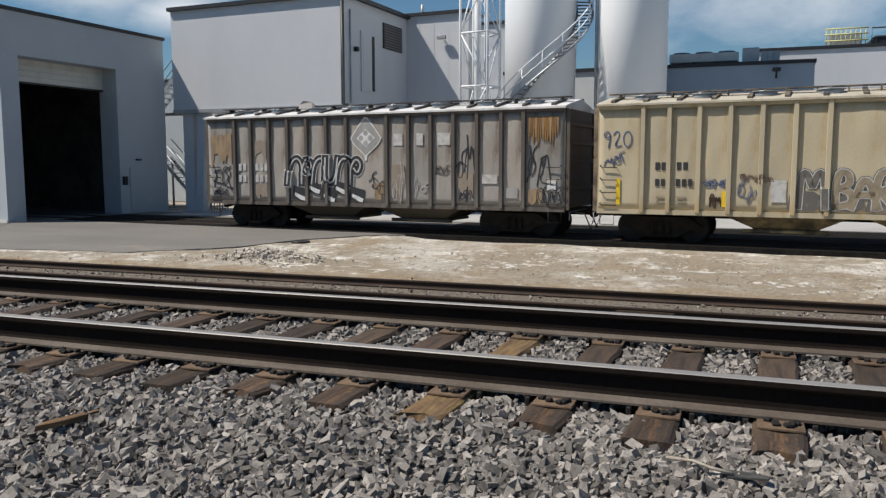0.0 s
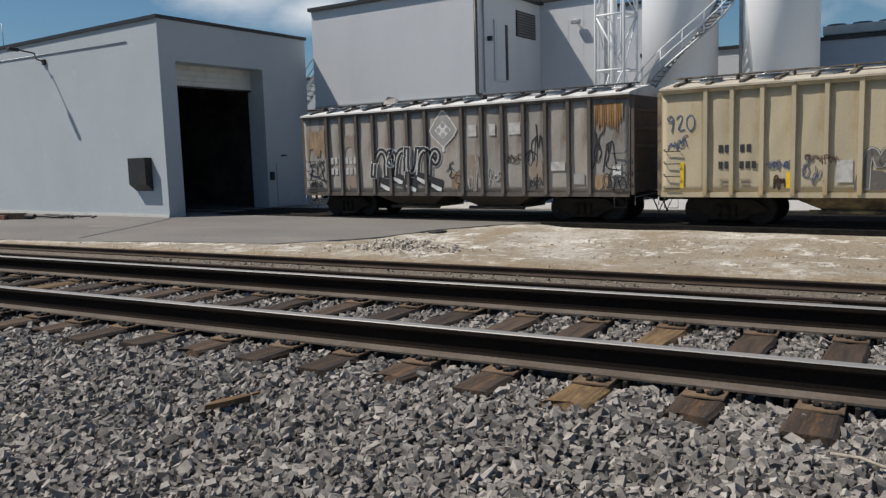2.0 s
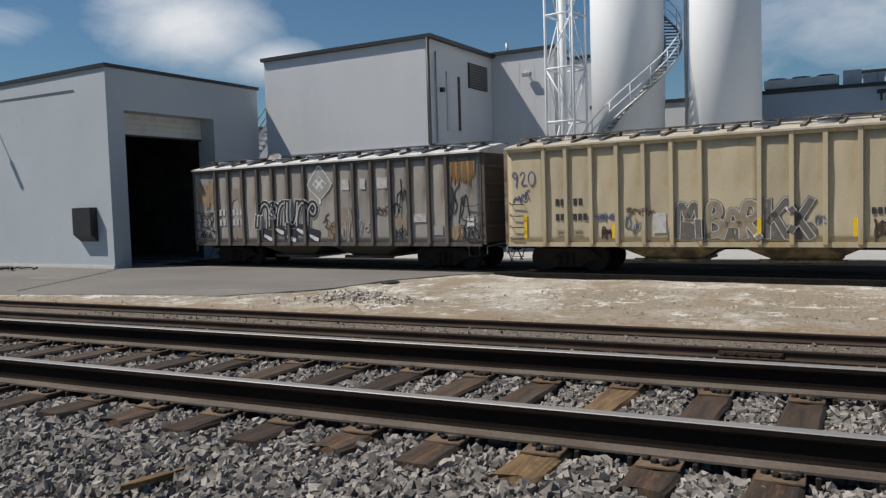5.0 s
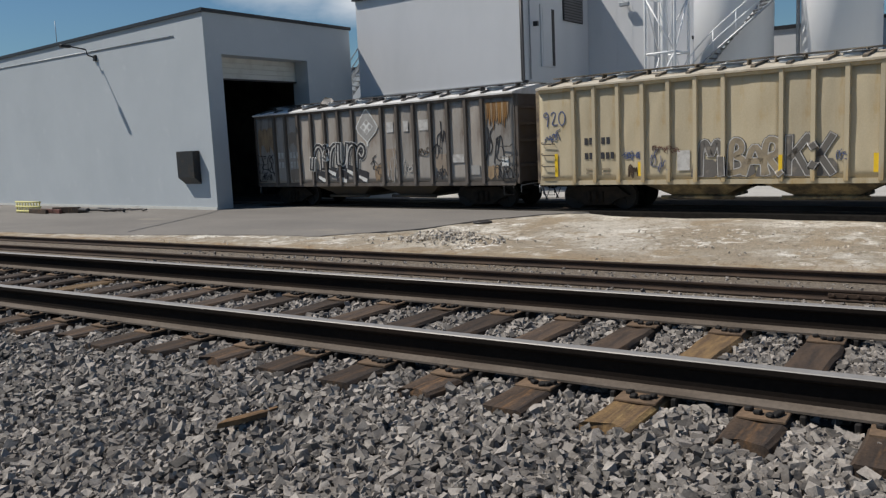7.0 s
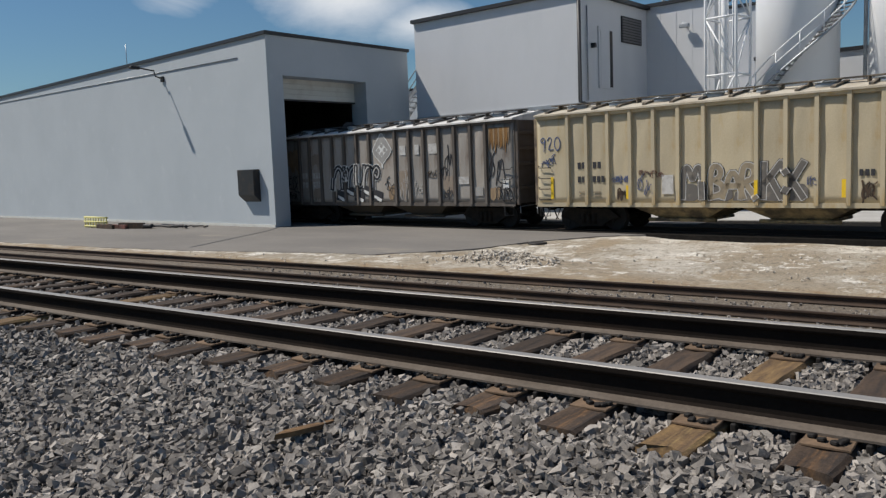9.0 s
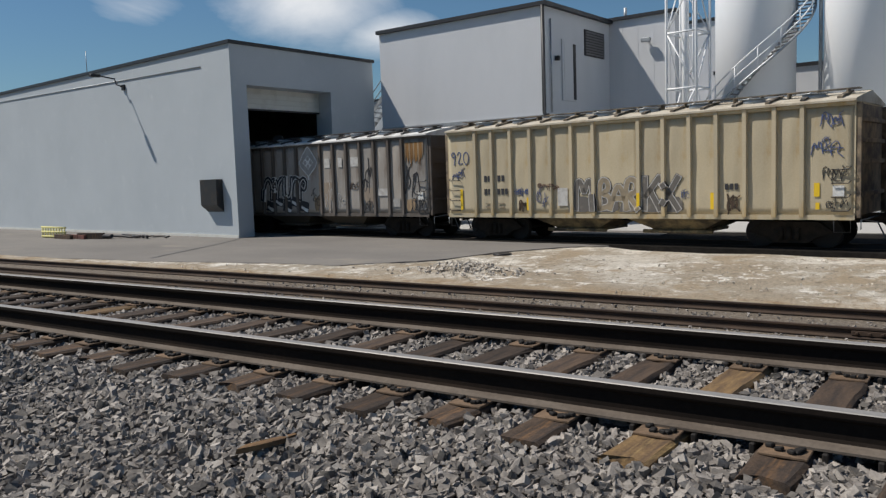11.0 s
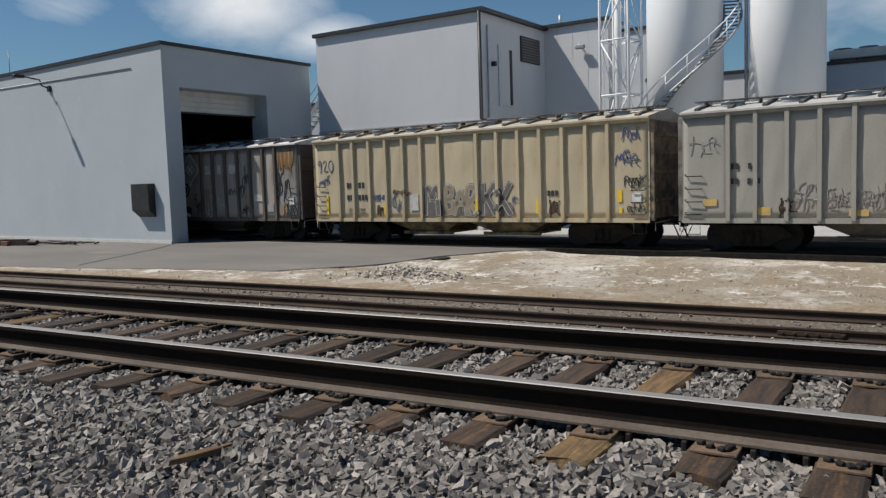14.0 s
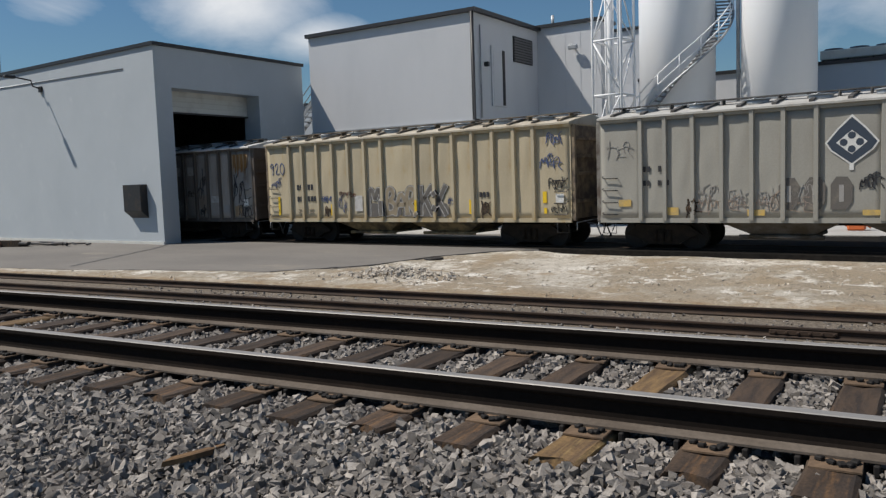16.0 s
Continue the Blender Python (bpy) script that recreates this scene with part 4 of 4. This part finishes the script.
# ---------------------------------------------------------------- markings and spray paint on the cars
FACE = -0.036
GLYPHS = {
    "M": [[(0, 0), (0.05, 0.9), (0.3, 1.0), (0.5, 0.45), (0.7, 1.0), (0.95, 0.9), (1, 0)]],
    "B": [[(0.1, 0), (0.15, 1), (0.75, 0.95), (0.8, 0.65), (0.3, 0.52), (0.9, 0.42), (0.95, 0.1), (0.1, 0)]],
    "A": [[(0, 0), (0.5, 1), (1, 0)], [(0.25, 0.35), (0.78, 0.35)]],
    "R": [[(0.05, 0), (0.1, 1), (0.85, 0.95), (0.85, 0.55), (0.2, 0.48), (0.95, 0)]],
    "E": [[(0.95, 0.95), (0.1, 1), (0.2, 0.5), (0.75, 0.55), (0.2, 0.5), (0.1, 0), (1, 0.05)]],
    "X": [[(0, 1), (1, 0)], [(1, 1), (0.05, 0)]],
    "K": [[(0.05, 0), (0.1, 1)], [(1, 1), (0.15, 0.42)], [(0.42, 0.62), (1.05, 0)]],
    "O": [[(0.5, 0), (0.1, 0.25), (0.1, 0.75), (0.5, 1), (0.9, 0.75), (0.9, 0.25), (0.5, 0)]],
    "9": [[(0.8, 0.7), (0.3, 0.55), (0.1, 0.8), (0.5, 1), (0.8, 0.75), (0.6, 0)]],
    "2": [[(0.1, 0.75), (0.4, 1), (0.8, 0.8), (0.1, 0.05), (0.9, 0.1)]],
    "n": [[(-0.05, 0), (0.0, 0.75), (0.5, 1.05), (1.0, 0.75), (1.05, 0)]],
    "q": [[(0.1, 0.0), (0.0, 0.6), (0.4, 1.0), (0.85, 0.75), (0.6, 0.4), (0.3, 0.6)]],
    "V": [[(0, 1), (0.3, 0), (0.5, 0.7), (0.75, 0), (1, 1)]],
    "U": [[(0.05, 1), (0.1, 0.2), (0.45, 0), (0.85, 0.2), (0.9, 1)]],
    "P": [[(0.1, 0), (0.1, 1), (0.8, 0.95), (0.85, 0.55), (0.15, 0.48)]],
}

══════

THE PROBLEM: Each line above is to be copied verbatim. Drop any image from the copy.

OUTPUT FOR THIS TASK:
0.0 s
2.0 s
5.0 s
7.0 s
9.0 s
11.0 s
14.0 s
16.0 s
Continue the Blender Python (bpy) script that recreates this scene with part 4 of 4. This part finishes the script.
# ---------------------------------------------------------------- markings and spray paint on the cars
FACE = -0.036
GLYPHS = {
    "M": [[(0, 0), (0.05, 0.9), (0.3, 1.0), (0.5, 0.45), (0.7, 1.0), (0.95, 0.9), (1, 0)]],
    "B": [[(0.1, 0), (0.15, 1), (0.75, 0.95), (0.8, 0.65), (0.3, 0.52), (0.9, 0.42), (0.95, 0.1), (0.1, 0)]],
    "A": [[(0, 0), (0.5, 1), (1, 0)], [(0.25, 0.35), (0.78, 0.35)]],
    "R": [[(0.05, 0), (0.1, 1), (0.85, 0.95), (0.85, 0.55), (0.2, 0.48), (0.95, 0)]],
    "E": [[(0.95, 0.95), (0.1, 1), (0.2, 0.5), (0.75, 0.55), (0.2, 0.5), (0.1, 0), (1, 0.05)]],
    "X": [[(0, 1), (1, 0)], [(1, 1), (0.05, 0)]],
    "K": [[(0.05, 0), (0.1, 1)], [(1, 1), (0.15, 0.42)], [(0.42, 0.62), (1.05, 0)]],
    "O": [[(0.5, 0), (0.1, 0.25), (0.1, 0.75), (0.5, 1), (0.9, 0.75), (0.9, 0.25), (0.5, 0)]],
    "9": [[(0.8, 0.7), (0.3, 0.55), (0.1, 0.8), (0.5, 1), (0.8, 0.75), (0.6, 0)]],
    "2": [[(0.1, 0.75), (0.4, 1), (0.8, 0.8), (0.1, 0.05), (0.9, 0.1)]],
    "n": [[(-0.05, 0), (0.0, 0.75), (0.5, 1.05), (1.0, 0.75), (1.05, 0)]],
    "q": [[(0.1, 0.0), (0.0, 0.6), (0.4, 1.0), (0.85, 0.75), (0.6, 0.4), (0.3, 0.6)]],
    "V": [[(0, 1), (0.3, 0), (0.5, 0.7), (0.75, 0), (1, 1)]],
    "U": [[(0.05, 1), (0.1, 0.2), (0.45, 0), (0.85, 0.2), (0.9, 1)]],
    "P": [[(0.1, 0), (0.1, 1), (0.8, 0.95), (0.85, 0.55), (0.15, 0.48)]],
}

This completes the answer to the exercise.